## [Task prompt]
Write out the material exactly, with the pictures left out.

## [Dataset extract]
---*---

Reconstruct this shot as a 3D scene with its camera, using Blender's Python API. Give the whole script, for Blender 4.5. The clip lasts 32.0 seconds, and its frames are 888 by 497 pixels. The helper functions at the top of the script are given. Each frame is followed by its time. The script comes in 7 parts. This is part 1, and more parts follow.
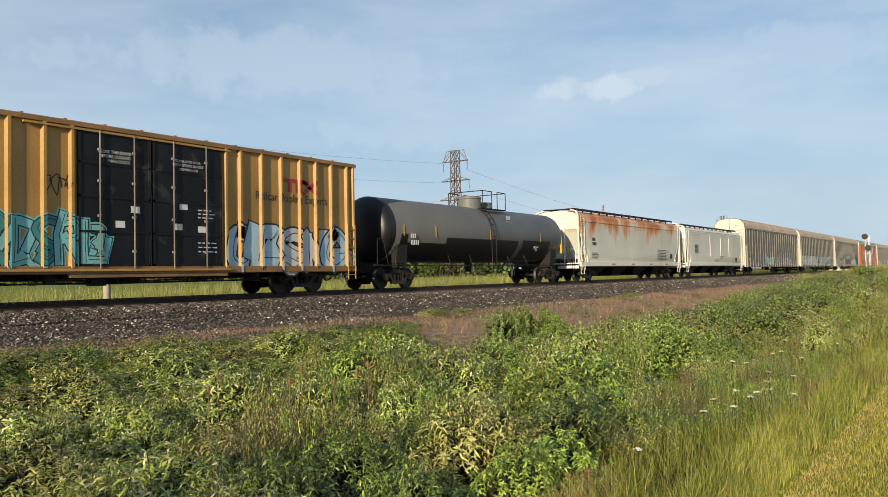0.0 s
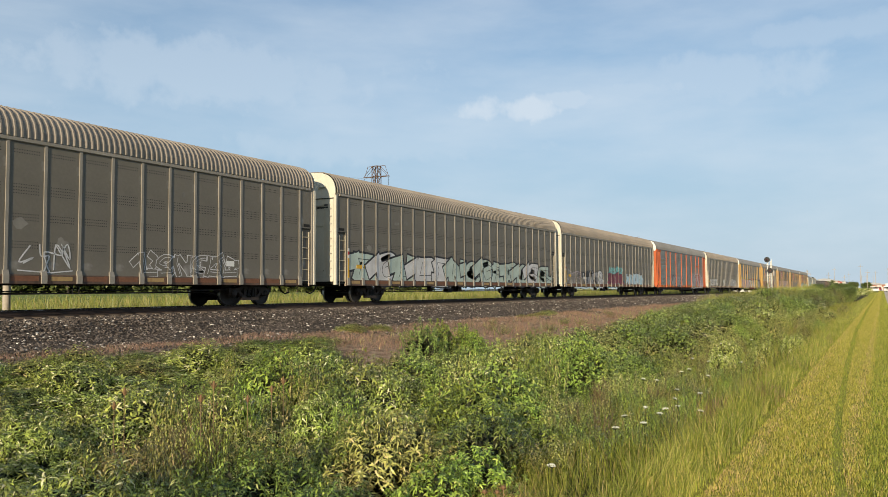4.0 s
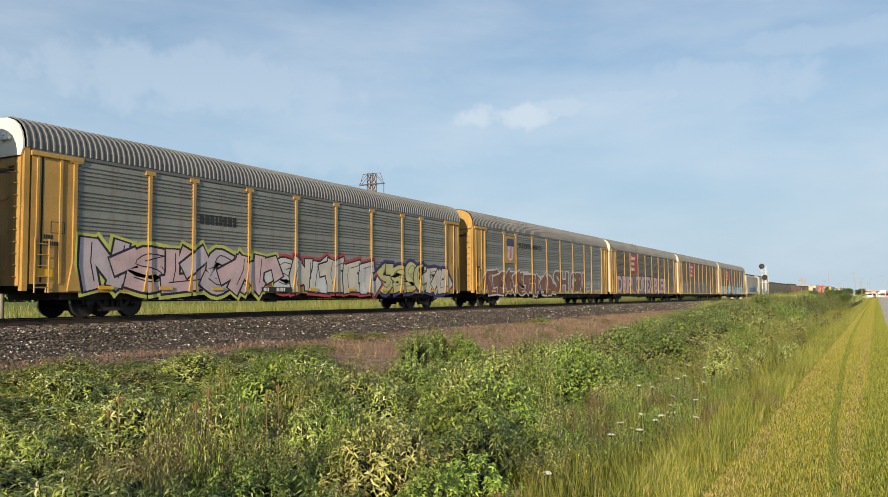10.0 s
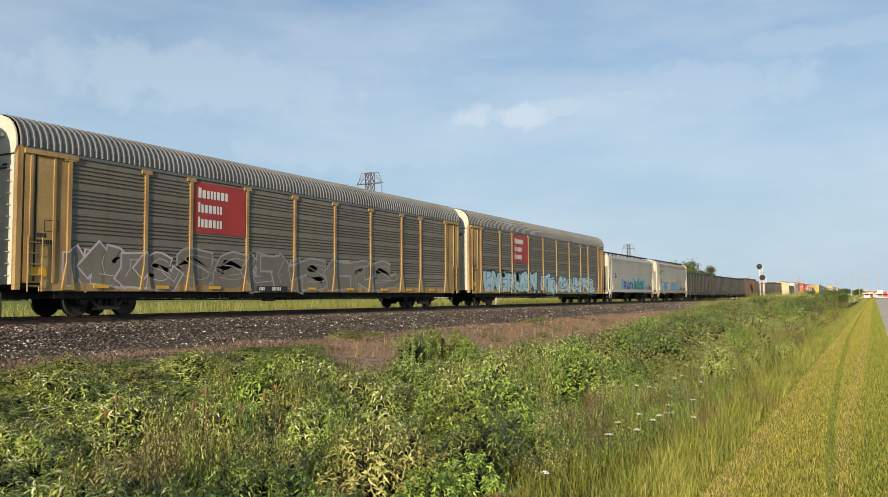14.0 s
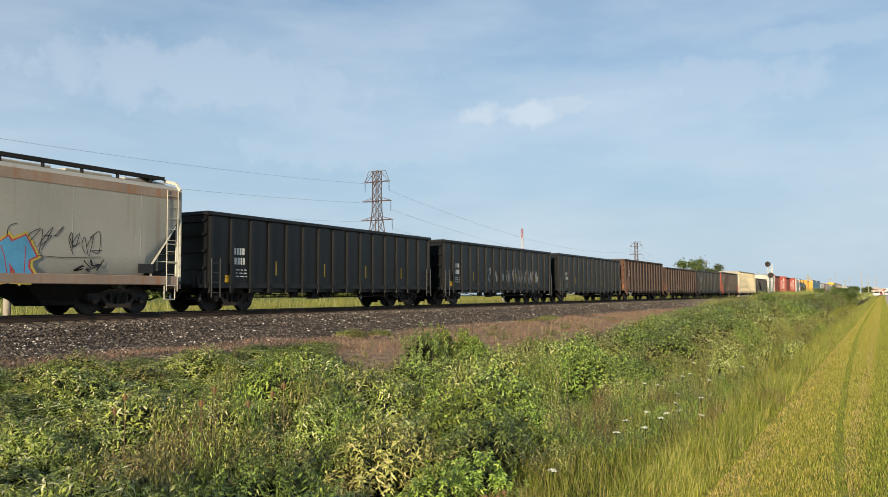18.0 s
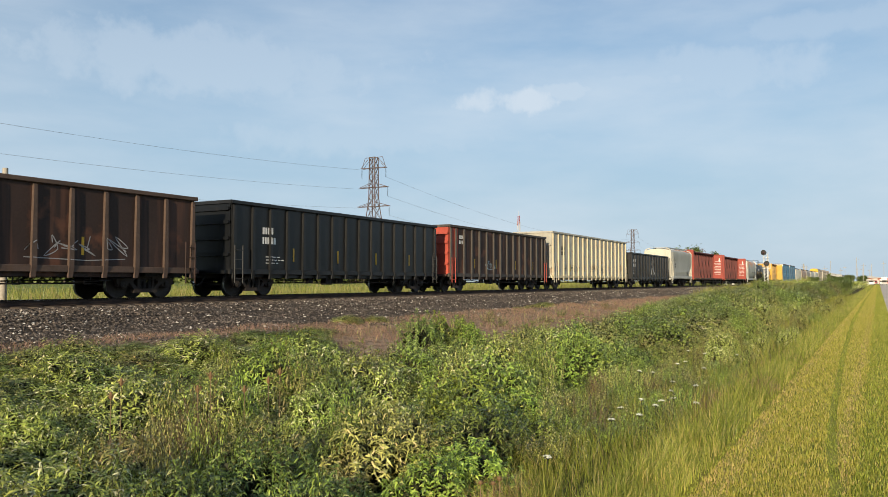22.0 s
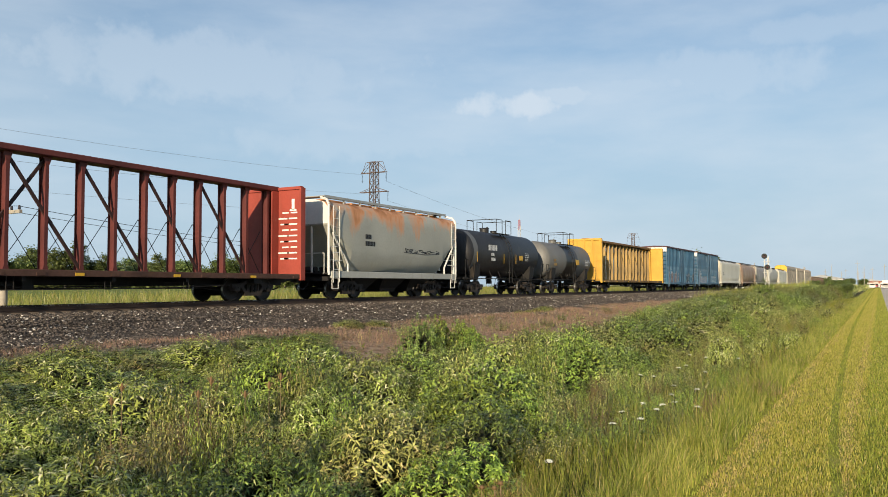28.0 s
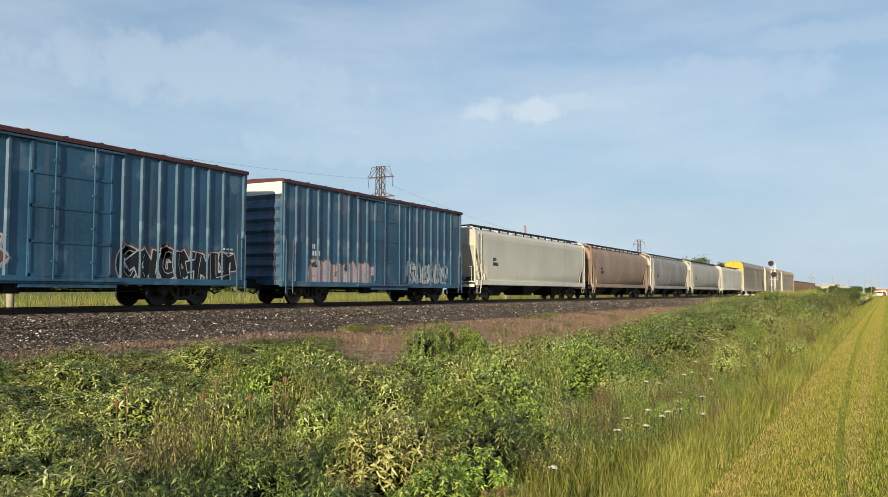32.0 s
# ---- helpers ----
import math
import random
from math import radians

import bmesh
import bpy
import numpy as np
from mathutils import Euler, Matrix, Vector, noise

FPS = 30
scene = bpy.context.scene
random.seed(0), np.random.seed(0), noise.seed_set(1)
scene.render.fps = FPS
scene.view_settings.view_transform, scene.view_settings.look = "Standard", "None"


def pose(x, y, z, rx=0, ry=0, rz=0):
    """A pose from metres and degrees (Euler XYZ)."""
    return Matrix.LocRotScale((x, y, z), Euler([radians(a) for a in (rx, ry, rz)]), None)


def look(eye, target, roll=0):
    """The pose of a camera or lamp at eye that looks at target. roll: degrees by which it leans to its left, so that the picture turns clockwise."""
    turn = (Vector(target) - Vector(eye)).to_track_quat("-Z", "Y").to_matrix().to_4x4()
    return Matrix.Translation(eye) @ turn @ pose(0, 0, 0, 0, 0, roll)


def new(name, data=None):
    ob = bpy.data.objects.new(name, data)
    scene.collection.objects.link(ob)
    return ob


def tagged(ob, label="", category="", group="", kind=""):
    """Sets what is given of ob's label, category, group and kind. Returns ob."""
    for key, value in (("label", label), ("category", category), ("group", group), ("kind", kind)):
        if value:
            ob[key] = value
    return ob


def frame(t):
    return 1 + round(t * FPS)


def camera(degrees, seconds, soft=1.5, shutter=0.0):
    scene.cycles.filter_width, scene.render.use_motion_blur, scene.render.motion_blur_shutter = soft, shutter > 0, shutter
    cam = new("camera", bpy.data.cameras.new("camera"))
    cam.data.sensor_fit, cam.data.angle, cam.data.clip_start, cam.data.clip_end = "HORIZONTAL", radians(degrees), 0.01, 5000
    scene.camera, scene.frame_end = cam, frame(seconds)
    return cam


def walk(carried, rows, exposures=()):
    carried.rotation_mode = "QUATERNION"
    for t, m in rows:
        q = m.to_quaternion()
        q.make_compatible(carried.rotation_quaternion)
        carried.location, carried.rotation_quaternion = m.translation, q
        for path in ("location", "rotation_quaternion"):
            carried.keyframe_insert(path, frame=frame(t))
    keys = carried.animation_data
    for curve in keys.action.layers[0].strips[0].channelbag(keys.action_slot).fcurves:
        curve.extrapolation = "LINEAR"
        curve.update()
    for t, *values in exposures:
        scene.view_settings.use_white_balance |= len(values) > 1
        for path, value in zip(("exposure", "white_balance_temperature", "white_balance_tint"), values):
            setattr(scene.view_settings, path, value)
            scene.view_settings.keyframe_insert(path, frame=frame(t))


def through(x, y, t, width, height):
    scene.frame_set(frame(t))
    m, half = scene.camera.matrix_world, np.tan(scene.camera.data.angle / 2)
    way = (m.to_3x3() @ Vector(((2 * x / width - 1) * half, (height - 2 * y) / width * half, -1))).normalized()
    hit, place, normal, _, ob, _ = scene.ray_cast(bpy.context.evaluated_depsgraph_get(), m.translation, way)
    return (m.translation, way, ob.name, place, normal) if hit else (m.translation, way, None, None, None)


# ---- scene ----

---*---

## [Answer to the task]
Reconstruct this shot as a 3D scene with its camera, using Blender's Python API. Give the whole script, for Blender 4.5. The clip lasts 32.0 seconds, and its frames are 888 by 497 pixels. The helper functions at the top of the script are given. Each frame is followed by its time. The script comes in 7 parts. This is part 1, and more parts follow.
0.0 s
4.0 s
10.0 s
14.0 s
18.0 s
22.0 s
28.0 s
32.0 s
# ---- helpers ----
import math
import random
from math import radians

import bmesh
import bpy
import numpy as np
from mathutils import Euler, Matrix, Vector, noise

FPS = 30
scene = bpy.context.scene
random.seed(0), np.random.seed(0), noise.seed_set(1)
scene.render.fps = FPS
scene.view_settings.view_transform, scene.view_settings.look = "Standard", "None"


def pose(x, y, z, rx=0, ry=0, rz=0):
    """A pose from metres and degrees (Euler XYZ)."""
    return Matrix.LocRotScale((x, y, z), Euler([radians(a) for a in (rx, ry, rz)]), None)


def look(eye, target, roll=0):
    """The pose of a camera or lamp at eye that looks at target. roll: degrees by which it leans to its left, so that the picture turns clockwise."""
    turn = (Vector(target) - Vector(eye)).to_track_quat("-Z", "Y").to_matrix().to_4x4()
    return Matrix.Translation(eye) @ turn @ pose(0, 0, 0, 0, 0, roll)


def new(name, data=None):
    ob = bpy.data.objects.new(name, data)
    scene.collection.objects.link(ob)
    return ob


def tagged(ob, label="", category="", group="", kind=""):
    """Sets what is given of ob's label, category, group and kind. Returns ob."""
    for key, value in (("label", label), ("category", category), ("group", group), ("kind", kind)):
        if value:
            ob[key] = value
    return ob


def frame(t):
    return 1 + round(t * FPS)


def camera(degrees, seconds, soft=1.5, shutter=0.0):
    scene.cycles.filter_width, scene.render.use_motion_blur, scene.render.motion_blur_shutter = soft, shutter > 0, shutter
    cam = new("camera", bpy.data.cameras.new("camera"))
    cam.data.sensor_fit, cam.data.angle, cam.data.clip_start, cam.data.clip_end = "HORIZONTAL", radians(degrees), 0.01, 5000
    scene.camera, scene.frame_end = cam, frame(seconds)
    return cam


def walk(carried, rows, exposures=()):
    carried.rotation_mode = "QUATERNION"
    for t, m in rows:
        q = m.to_quaternion()
        q.make_compatible(carried.rotation_quaternion)
        carried.location, carried.rotation_quaternion = m.translation, q
        for path in ("location", "rotation_quaternion"):
            carried.keyframe_insert(path, frame=frame(t))
    keys = carried.animation_data
    for curve in keys.action.layers[0].strips[0].channelbag(keys.action_slot).fcurves:
        curve.extrapolation = "LINEAR"
        curve.update()
    for t, *values in exposures:
        scene.view_settings.use_white_balance |= len(values) > 1
        for path, value in zip(("exposure", "white_balance_temperature", "white_balance_tint"), values):
            setattr(scene.view_settings, path, value)
            scene.view_settings.keyframe_insert(path, frame=frame(t))


def through(x, y, t, width, height):
    scene.frame_set(frame(t))
    m, half = scene.camera.matrix_world, np.tan(scene.camera.data.angle / 2)
    way = (m.to_3x3() @ Vector(((2 * x / width - 1) * half, (height - 2 * y) / width * half, -1))).normalized()
    hit, place, normal, _, ob, _ = scene.ray_cast(bpy.context.evaluated_depsgraph_get(), m.translation, way)
    return (m.translation, way, ob.name, place, normal) if hit else (m.translation, way, None, None, None)


# ---- scene ----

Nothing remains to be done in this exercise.